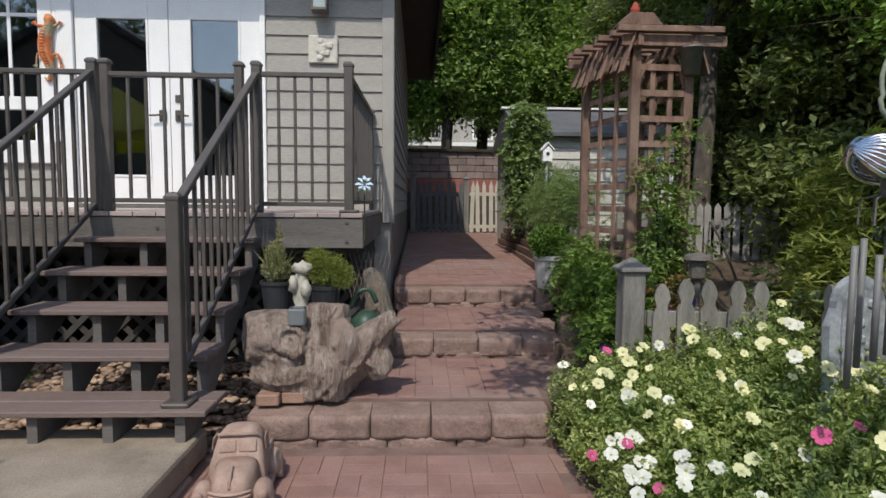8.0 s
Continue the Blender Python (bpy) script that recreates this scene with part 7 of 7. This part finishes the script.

---

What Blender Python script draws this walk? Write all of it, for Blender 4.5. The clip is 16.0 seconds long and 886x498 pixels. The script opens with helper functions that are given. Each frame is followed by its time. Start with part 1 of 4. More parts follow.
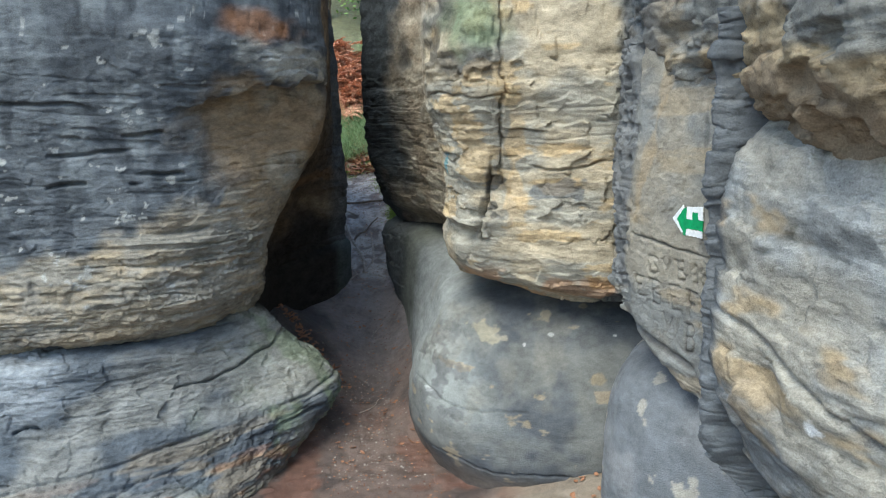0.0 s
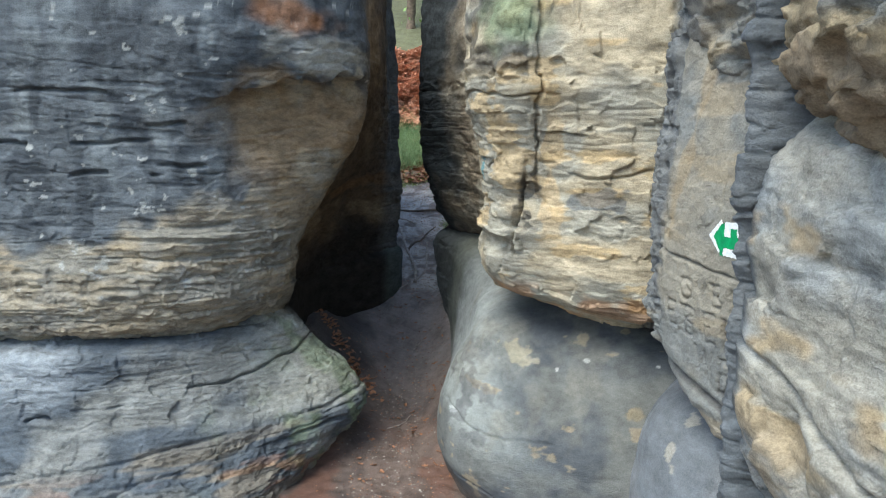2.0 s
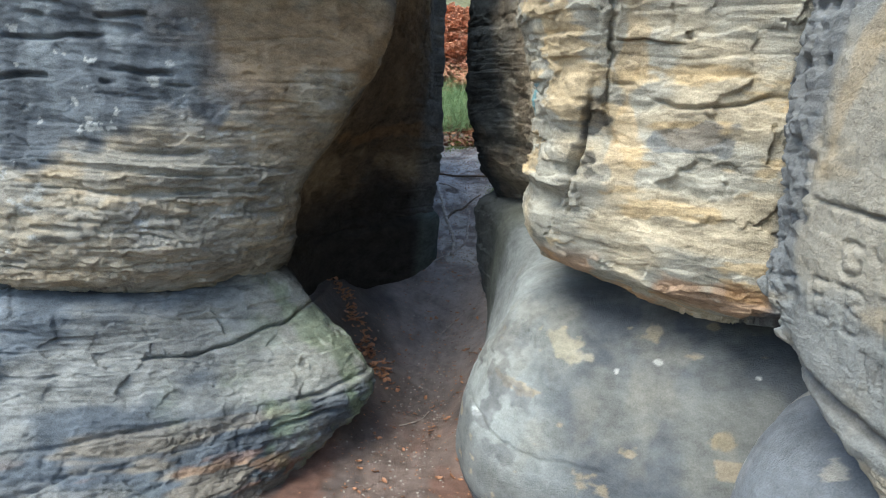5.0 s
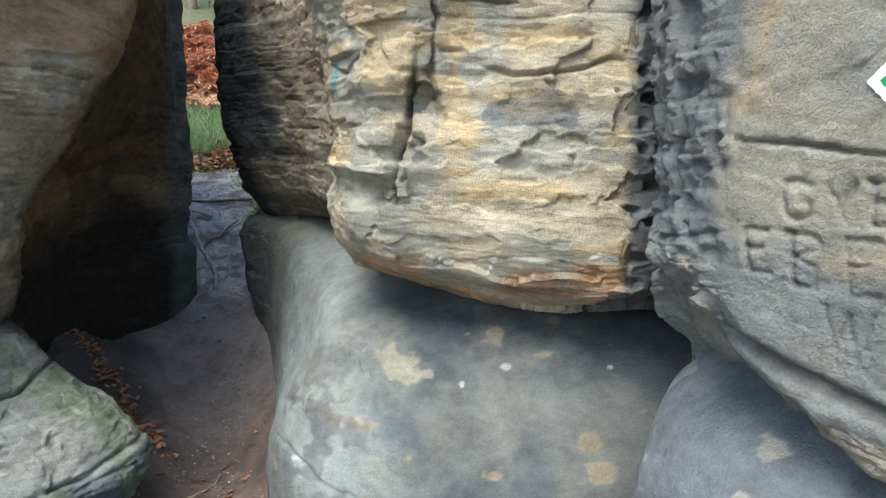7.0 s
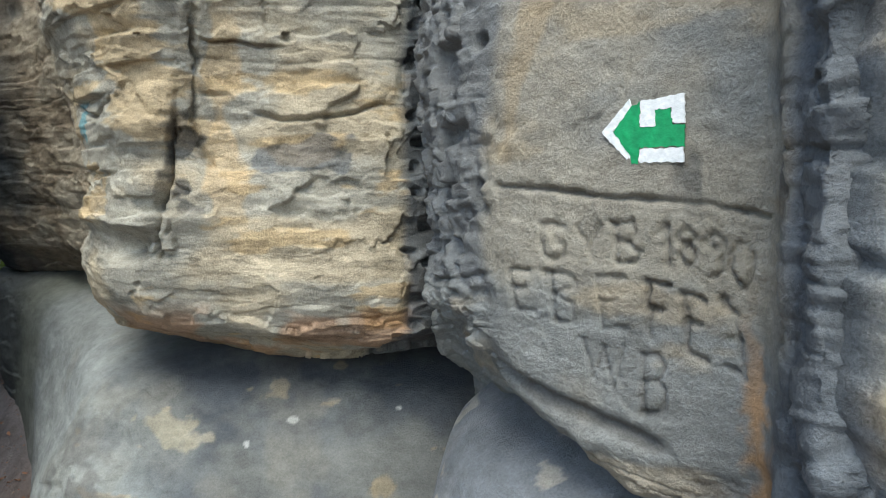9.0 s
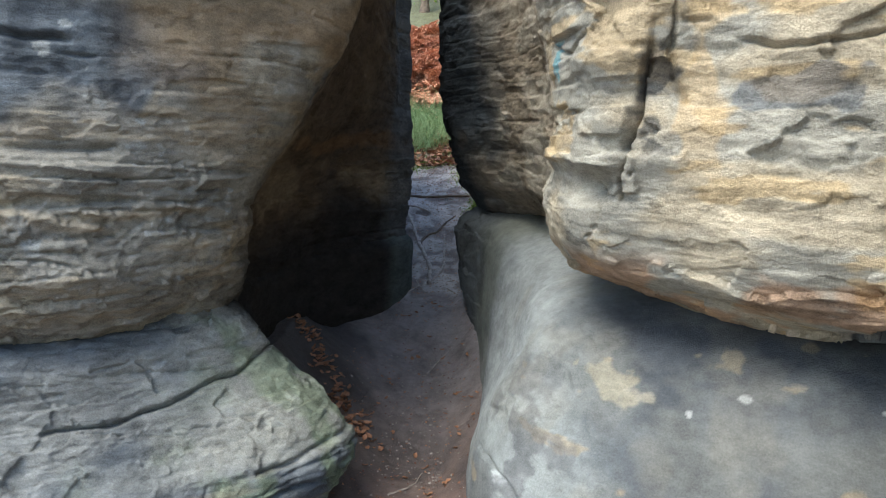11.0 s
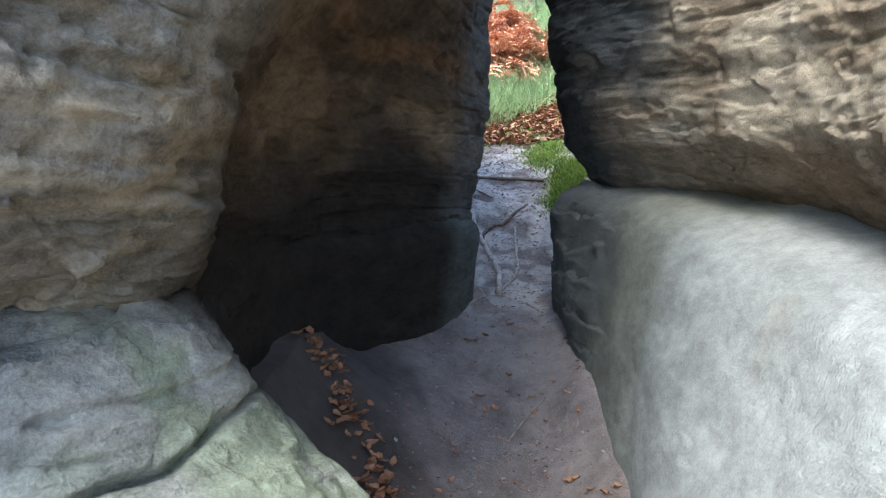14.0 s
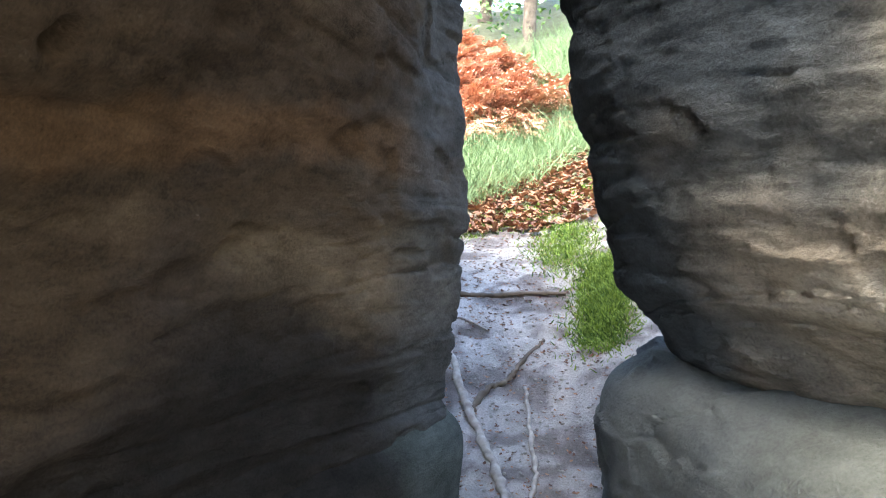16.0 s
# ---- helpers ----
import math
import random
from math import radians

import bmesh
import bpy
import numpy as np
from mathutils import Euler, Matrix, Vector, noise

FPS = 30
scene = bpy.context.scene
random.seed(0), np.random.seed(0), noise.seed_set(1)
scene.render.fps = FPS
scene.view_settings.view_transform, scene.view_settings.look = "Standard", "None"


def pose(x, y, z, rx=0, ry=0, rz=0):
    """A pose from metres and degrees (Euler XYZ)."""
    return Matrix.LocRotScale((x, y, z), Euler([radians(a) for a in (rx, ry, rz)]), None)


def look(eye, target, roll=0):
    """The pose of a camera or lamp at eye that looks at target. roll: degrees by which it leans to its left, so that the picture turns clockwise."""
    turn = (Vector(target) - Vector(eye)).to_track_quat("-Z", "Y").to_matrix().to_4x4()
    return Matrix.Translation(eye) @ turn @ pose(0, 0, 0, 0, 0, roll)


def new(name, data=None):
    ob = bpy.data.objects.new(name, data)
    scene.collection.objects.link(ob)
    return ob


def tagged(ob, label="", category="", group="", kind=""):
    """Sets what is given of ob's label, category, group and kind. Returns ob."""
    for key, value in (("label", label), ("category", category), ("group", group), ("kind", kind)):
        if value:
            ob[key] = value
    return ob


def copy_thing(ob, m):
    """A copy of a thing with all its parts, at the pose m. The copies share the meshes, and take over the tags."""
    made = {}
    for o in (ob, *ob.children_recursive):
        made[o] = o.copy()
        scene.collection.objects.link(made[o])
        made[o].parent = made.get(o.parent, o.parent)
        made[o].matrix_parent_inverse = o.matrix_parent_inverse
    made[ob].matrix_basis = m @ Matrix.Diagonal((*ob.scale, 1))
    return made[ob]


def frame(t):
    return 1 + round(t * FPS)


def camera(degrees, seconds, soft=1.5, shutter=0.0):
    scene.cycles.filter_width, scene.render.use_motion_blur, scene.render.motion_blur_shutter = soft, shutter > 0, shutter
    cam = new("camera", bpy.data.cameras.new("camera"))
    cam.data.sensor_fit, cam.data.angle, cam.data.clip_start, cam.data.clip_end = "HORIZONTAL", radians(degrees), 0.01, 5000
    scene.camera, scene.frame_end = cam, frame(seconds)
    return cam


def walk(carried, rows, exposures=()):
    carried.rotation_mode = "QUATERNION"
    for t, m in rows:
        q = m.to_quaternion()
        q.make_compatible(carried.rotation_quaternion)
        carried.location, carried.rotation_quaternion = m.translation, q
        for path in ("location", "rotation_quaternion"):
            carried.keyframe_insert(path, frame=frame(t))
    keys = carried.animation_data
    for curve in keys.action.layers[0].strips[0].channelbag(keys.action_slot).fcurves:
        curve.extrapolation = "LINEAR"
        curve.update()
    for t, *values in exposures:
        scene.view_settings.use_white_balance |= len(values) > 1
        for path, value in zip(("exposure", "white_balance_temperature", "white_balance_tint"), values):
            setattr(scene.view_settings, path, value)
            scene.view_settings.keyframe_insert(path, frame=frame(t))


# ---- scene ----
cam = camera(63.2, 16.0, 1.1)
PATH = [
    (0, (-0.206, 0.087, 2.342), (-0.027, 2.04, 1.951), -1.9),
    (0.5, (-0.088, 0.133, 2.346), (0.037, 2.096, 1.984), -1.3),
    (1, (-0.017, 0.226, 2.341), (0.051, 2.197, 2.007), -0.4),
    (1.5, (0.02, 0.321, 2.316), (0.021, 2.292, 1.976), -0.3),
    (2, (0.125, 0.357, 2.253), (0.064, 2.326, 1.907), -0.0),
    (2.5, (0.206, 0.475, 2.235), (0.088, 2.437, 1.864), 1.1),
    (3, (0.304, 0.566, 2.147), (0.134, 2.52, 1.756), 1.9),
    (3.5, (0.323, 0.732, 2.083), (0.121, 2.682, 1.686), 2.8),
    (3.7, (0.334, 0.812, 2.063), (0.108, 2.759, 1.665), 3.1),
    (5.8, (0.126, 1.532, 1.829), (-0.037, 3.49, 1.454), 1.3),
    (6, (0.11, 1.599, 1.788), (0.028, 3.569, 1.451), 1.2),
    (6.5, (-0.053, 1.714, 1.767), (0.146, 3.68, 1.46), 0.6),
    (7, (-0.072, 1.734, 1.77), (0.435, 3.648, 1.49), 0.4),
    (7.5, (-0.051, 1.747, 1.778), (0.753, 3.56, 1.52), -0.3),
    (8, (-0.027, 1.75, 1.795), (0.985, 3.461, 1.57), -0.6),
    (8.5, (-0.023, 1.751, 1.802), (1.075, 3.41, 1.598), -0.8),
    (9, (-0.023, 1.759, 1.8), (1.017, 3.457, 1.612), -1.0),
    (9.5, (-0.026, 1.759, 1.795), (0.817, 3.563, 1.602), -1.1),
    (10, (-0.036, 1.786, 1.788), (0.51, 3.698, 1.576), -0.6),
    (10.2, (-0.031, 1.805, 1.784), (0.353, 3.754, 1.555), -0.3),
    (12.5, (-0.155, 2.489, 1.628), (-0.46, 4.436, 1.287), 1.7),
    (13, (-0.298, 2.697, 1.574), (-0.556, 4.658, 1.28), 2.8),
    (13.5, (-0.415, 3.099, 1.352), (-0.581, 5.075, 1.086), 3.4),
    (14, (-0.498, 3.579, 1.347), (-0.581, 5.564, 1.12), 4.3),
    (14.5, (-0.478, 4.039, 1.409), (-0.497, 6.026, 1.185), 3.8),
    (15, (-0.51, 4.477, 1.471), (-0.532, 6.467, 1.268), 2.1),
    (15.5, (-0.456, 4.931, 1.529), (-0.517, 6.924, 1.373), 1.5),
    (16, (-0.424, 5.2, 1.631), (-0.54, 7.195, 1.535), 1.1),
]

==

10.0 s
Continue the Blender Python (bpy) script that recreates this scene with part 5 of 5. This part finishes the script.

• Exercise directions: Of all the entries above, repeat only the lines from the line that has "for t, *values" to the line that has "scene.view_settings.keyframe_insert(path, frame=frame(t))", both lines included, exactly.

• Response:
    for t, *values in exposures:
        scene.view_settings.use_white_balance |= len(values) > 1
        for path, value in zip(("exposure", "white_balance_temperature", "white_balance_tint"), values):
            setattr(scene.view_settings, path, value)
            scene.view_settings.keyframe_insert(path, frame=frame(t))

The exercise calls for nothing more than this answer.